As snow and freezing temperatures enveloped the Central and Southeastern U.S. on Jan. 10, NERC’s Board of Trustees met virtually to exercise for the second time their authority to streamline the ERO’s stakeholder approval process in hopes of passing a cold weather standard before a FERC-imposed deadline in March.
The board voted unanimously to invoke Section 321 of NERC’s Rules of Procedure, as recommended by the organization’s Regulatory Oversight Committee at its own special meeting before the board’s. The trustees’ decision was not a surprise, as NERC management has previously warned that the normal ballot and revision process was unlikely to produce a suitable revision to EOP-012-2 (Extreme cold weather preparedness and operations) in time to satisfy FERC’s directive. (See NERC: Board’s 321 Authority on the Table for Cold Weather Standard.)
FERC approved EOP-012-2 (itself a revision ordered by the commission to address shortcomings of EOP-012-1) in June 2024, but it ordered additional “targeted modifications” to be completed by March 27, 2025. Although NERC has been working on the revisions since then, the replacement standard, EOP-012-3, garnered only a 44.54% segment-weighted vote for approval in its most recent formal ballot round that concluded Dec. 20.
Board Chair Kenneth DeFontes had noted that the result was “not even close to reaching the required two-thirds [required] approval under our normal process, and the clock is ticking.” He said the ballot results indicated an “impasse” that will likely not be cleared through NERC’s normal processes.
The board’s resolution directs NERC’s Standards Committee to work with stakeholders and ERO staff to prepare a standard that satisfies FERC’s order. If the committee is unable to draft a suitable standard, or determines that NERC’s management would be better suited to do so, then ERO management will write the standard. The standard will then be posted for a 45-day public comment period no later than Jan. 29.
After the comment period, NERC management will bring the standard, along with all public comments, to a special meeting of the board in March to vote on adoption or consider other steps. No further ballots will be held, although the board’s resolution called for continued stakeholder involvement in the drafting and commenting process.
This procedure differs from the last time NERC’s board invoked Section 321, to accelerate the development of PRC-029-1 (Frequency and voltage ride-through requirements for inverter-based resources) at its Aug. 15 meeting in Vancouver. (See “Board Invokes Standards Authority to Meet IBR Deadline,” NERC Board of Trustees/MRC Briefs: Aug. 15, 2024.) In that case, the board ordered the SC to conduct a technical conference to gain industry input on the proposed standard, then revise it and submit it for stakeholder ballot.

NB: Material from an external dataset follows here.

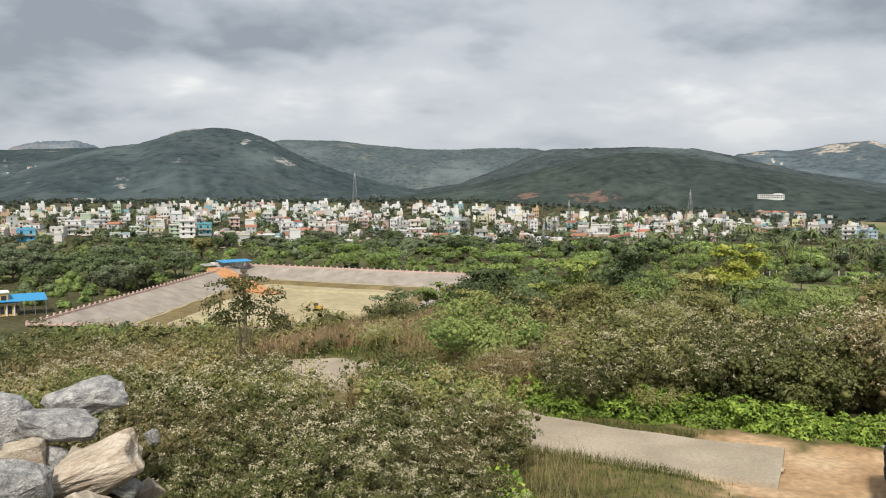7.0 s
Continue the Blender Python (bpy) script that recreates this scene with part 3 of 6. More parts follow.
def build_tank():
    rims = [(0.0, 0.35), (11.0, -3.0), (11.6, -3.15), (15.0, -3.3), (17.5, -4.1)]
    mats = (M_BANK, M_CLAY, M_MUD, M_MUD)
    tank = thing("tank", "drained stone-lined temple tank with a dry clay bed", "tank", kind="structure")
    for lvl in range(4):
        a, b = inset(rims[lvl][0]), inset(rims[lvl + 1][0])
        for side in range(4):
            n = 26
            rows_ = 5 if lvl == 0 else 2
            V = []
            for q in range(rows_ + 1):
                f = q / rows_
                for k in range(n + 1):
                    p0 = a[side].lerp(a[(side + 1) % 4], k / n)
                    p1 = b[side].lerp(b[(side + 1) % 4], k / n)
                    p = p0.lerp(p1, f)
                    wob = 0 if lvl == 0 else 0.25 * noise.noise(Vector((p.x * 0.15, p.y * 0.15, 0)))
                    edge = noise.noise(Vector((p.x * 0.2, p.y * 0.2, 4))) * (0.8 if lvl == 3 and q == rows_ else 0)
                    V.append((p.x + edge, p.y + edge, rims[lvl][1] + (rims[lvl + 1][1] - rims[lvl][1]) * f + wob))
            F = [(q * (n + 1) + k, (q + 1) * (n + 1) + k, (q + 1) * (n + 1) + k + 1, q * (n + 1) + k + 1) for q in range(rows_) for k in range(n)]
            part("bank" if lvl == 0 else "ledge", mk("bank", V, F, mats[lvl]), None, tank)
    c = inset(16.5)
    V = []
    n = 30
    for i in range(n + 1):
        for j in range(n + 1):
            p = c[0].lerp(c[3], i / n).lerp(c[1].lerp(c[2], i / n), j / n)
            V.append((p.x, p.y, -3.95 + 0.18 * noise.noise(Vector((p.x * 0.05, p.y * 0.05, 9)))))
    F = [(i * (n + 1) + j, i * (n + 1) + j + 1, (i + 1) * (n + 1) + j + 1, (i + 1) * (n + 1) + j)[::-1] for i in range(n) for j in range(n)]
    part("bed", mk("bed", V, F, M_CLAY, True), None, tank, "dry yellow clay bed")
    # a low track of heaped clay winding over the bed
    line = spline([(30, 262, 0), (45, 248, 0), (62, 232, 0), (70, 214, 0), (60, 200, 0), (44, 192, 0), (28, 188, 0)], 10)
    V, F = [], []
    for i, p in enumerate(line):
        d = (line[min(i + 1, len(line) - 1)] - line[max(i - 1, 0)]).normalized()
        s = Vector((d.y, -d.x, 0))
        for o, z in ((-2.6, -4.0), (-1.4, -3.45), (1.4, -3.45), (2.6, -4.0)):
            V.append((p.x + s.x * o, p.y + s.y * o, z + 0.1 * math.sin(i)))
    for i in range(len(line) - 1):
        for k in range(3):
            F.append((4 * i + k, 4 * i + 4 + k, 4 * i + 5 + k, 4 * i + 1 + k))
    part("track", mk("track", V, F, M_CLAY), None, tank, "raised clay track on the bed")
    # orange earth ramp down from the corner
    line = [Vector(p) for p in ((22, 285, 0.6), (25, 272, 0.1), (28, 262, -1.4), (32, 250, -3.0), (36, 238, -3.9))]
    V, F = [], []
    for i, p in enumerate(line):
        d = (line[min(i + 1, 4)] - line[max(i - 1, 0)]).normalized()
        s = Vector((d.y, -d.x, 0)).normalized()
        for o, z in ((-4.2, -1.2), (-2.4, 0.35), (2.4, 0.35), (4.2, -1.2)):
            V.append((p.x + s.x * o, p.y + s.y * o, p.z + z))
    for i in range(4):
        for k in range(3):
            F.append((4 * i + k, 4 * i + 4 + k, 4 * i + 5 + k, 4 * i + 1 + k))
    part("ramp", mk("ramp", V, F, M_EARTH), None, tank, "bare orange earth ramp")
    # parapet with small square posts along the rim
    P = [Vector(p) for p in POND]
    bm_post = boxes((-0.22, 0.22, -0.22, 0.22, 0.0, 1.15), bevel=0.04)
    post_me = bpy.data.meshes.new("post")
    bm_post.to_mesh(post_me); bm_post.free()
    post_me.materials.append(M_RIM)
    for side in (0, 1, 2, 3):
        a, b = P[side], P[(side + 1) % 4]
        L = (b - a).length
        ang = math.atan2((b - a).y, (b - a).x)
        rail = part("rail", boxes((0, L, -0.15, 0.15, 0.3, 0.78)), M_RIM, tank)
        rail.matrix_basis = Matrix.Translation((a.x, a.y, 0)) @ Matrix.Rotation(ang, 4, "Z")
        for k in range(int(L / 2.5)):
            p = a.lerp(b, k * 2.5 / L)
            o = part("post", post_me, None, tank)
            o.matrix_basis = Matrix.Translation((p.x, p.y, 0.1)) @ Matrix.Rotation(ang, 4, "Z")


build_tank()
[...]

Under Section 321.2-321.4, a standard needs only a 60% segment-weighted approval to pass; for this reason, NERC staff have informally dubbed the plan used for PRC-029-1 the “60% path.” The process proposed for the cold weather standard is found in Section 321.5; because it resembles a rulemaking procedure more than a normal balloting process, NERC Manager of Engineering and Standards Soo Jin Kim said staff have called this the “NOPR option,” referring to federal Notices of Proposed Rulemakings.

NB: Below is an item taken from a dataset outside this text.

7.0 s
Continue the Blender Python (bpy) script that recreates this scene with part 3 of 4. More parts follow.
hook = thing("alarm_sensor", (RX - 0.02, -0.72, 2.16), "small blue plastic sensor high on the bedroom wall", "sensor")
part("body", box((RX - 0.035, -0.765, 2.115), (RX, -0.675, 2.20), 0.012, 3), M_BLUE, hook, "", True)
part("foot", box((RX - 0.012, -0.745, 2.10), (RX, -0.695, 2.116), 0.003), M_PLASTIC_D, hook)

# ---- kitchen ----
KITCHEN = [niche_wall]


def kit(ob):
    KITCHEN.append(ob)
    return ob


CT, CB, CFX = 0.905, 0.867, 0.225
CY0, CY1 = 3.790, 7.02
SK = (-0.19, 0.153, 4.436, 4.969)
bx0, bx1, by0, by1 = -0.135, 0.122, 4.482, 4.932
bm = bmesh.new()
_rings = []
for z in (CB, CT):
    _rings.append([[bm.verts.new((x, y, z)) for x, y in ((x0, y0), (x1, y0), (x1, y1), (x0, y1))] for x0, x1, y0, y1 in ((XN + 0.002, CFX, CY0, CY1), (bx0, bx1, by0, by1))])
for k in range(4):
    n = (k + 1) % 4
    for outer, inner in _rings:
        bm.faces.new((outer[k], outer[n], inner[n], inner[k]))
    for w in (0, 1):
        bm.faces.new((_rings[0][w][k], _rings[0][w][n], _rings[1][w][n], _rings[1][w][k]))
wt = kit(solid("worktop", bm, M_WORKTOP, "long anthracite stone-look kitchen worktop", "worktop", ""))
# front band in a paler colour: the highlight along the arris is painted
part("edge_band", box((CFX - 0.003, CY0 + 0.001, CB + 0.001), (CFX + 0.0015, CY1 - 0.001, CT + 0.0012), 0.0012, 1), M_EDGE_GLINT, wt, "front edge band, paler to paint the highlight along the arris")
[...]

Trustee Sue Kelly noted that NERC already held a technical conference for this standard after it received a 42.29% segment-weighted approval vote in its first formal ballot round and that even though the conference had more than 400 attendees, the favorable vote only increased by just over 2%. Because of this, she said it seemed unlikely that enough industry support could be rallied in time to meet FERC’s requirement, even with another technical conference.
“I … looked at the summation of the comments from the last [ballot] round, and honestly, I was a little distressed to see that many of them are what I would describe, at this point in the game, as being off-topic,” Kelly said. She cited comments that said market forces should be enough to drive utilities to the right level of winterization, or that NERC did not have the statutory authority to create the standard “because it would have competitive implications for generators.”

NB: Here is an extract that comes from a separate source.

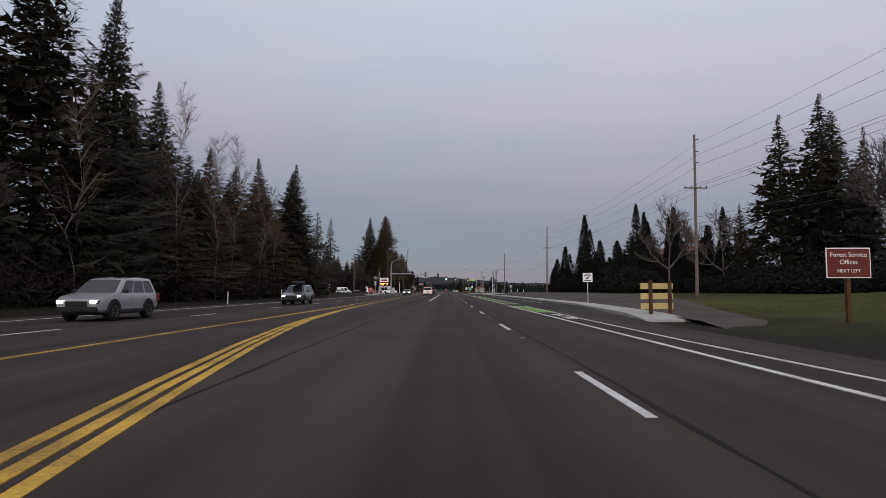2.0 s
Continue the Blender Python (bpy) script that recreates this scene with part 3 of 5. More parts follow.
def fir_mesh(seed, boughs, sprays, size, droop=0.3, low=0.10, full=0.85, gaps=0.25, core=900, open_low=0.5, lift=0.22):
    """Crown of a fir, 1 high and 1 in radius at its widest: loose boughs that dip and turn up at the tip, feathered with thin sprays."""
    r = random.Random(seed)
    verts, faces = [], []

    def env(f):
        return (1 - f) ** full * min(1.0, 0.7 + 2.0 * f) + 0.012

    for i in range(boughs):
        f = ((i + r.random()) / boughs) ** 1.18
        a = i * 2.39996 + r.gauss(0, 0.5)
        ca, sn = math.cos(a), math.sin(a)
        lobe = 0.5 + 0.5 * noise.noise((ca * 1.1 + seed, sn * 1.1, f * 9.0))
        if lobe < gaps * 1.35 and f < 0.93:
            continue
        ln = env(f) * (0.66 + 0.62 * lobe) * r.uniform(0.66, 1.12)
        z0 = low + (1 - low) * f
        dip = droop * r.uniform(0.5, 1.4) * (1.2 - f)
        up = lift * r.uniform(0.5, 1.6) + 0.5 * max(0.0, f - 0.55)
        n = max(9, int(sprays * (0.25 + 0.75 * ln)))
        start = (open_low * 0.45 if f < 0.25 else 0.12)
        for k in range(n):
            u = start + (1 - start) * ((k + r.random()) / n) ** 0.8
            half = ln * (0.24 * (1 - u) + 0.03) * min(1.0, 2.5 * u)
            v = r.uniform(-1, 1) * half
            px, py = ca * ln * u - sn * v, sn * ln * u + ca * v
            pz = z0 + 0.24 * ln * (-dip * u + up * u * u) - 0.10 * abs(v) * (0.4 + dip)
            turn = a + (0.9 * v / max(half, 1e-4)) + r.gauss(0, 0.35)
            s = size * r.uniform(0.6, 1.35) * (0.22 + 0.78 * min(1, ln / 0.5))
            w = s * 0.115
            ez = s * 0.25 * r.gauss(-0.32 + 0.5 * (u > 0.8), 0.42)
            ex, ey = math.cos(turn) * s, math.sin(turn) * s
            wx, wy, wz = -math.sin(turn) * w * r.uniform(0.3, 1), math.cos(turn) * w * r.uniform(0.3, 1), w * 0.25 * r.uniform(0.3, 1.0)
            j = len(verts)
            verts += [(px - wx, py - wy, pz - wz), (px + wx, py + wy, pz + wz), (px + ex, py + ey, pz + ez)]
            faces.append((j, j + 1, j + 2))
    for k in range(core):
        f = r.random() ** 1.25
        a, u = r.uniform(0, 6.283), env(f) * 0.58 * math.sqrt(r.random())
        if f < 0.22 and r.random() < open_low:
            continue
        s, sa = size * r.uniform(0.8, 1.7) * min(1.0, 0.15 + 1.7 * env(f)), r.uniform(0, 6.283)
        px, py, pz = math.cos(a) * u, math.sin(a) * u, low + (1 - low) * f + r.uniform(-0.01, 0.01)
        j = len(verts)
        verts += [(px, py, pz), (px + math.cos(sa) * s, py + math.sin(sa) * s, pz - s * 0.06), (px + math.cos(sa + 0.5) * s * 0.7, py + math.sin(sa + 0.5) * s * 0.7, pz + s * 0.10)]
        faces.append((j, j + 1, j + 2))
    me = bpy.data.meshes.new("crown")
    me.from_pydata(verts, [], faces)
    return me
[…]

“I found those comments pretty distressing, because when you step back and look where we are in this process — back in January 2014, NERC wanted to do a mandatory standard, and industry said, ‘No, let’s do a guideline,’” Kelly continued, noting that since that time, several severe winter storms have hit the U.S. with significant impacts to the grid. “We are way down the road at this point: We are being asked to [meet] specific FERC directives, [and] we’ve been told we have a time frame, and I believe that we … need to meet that challenge.”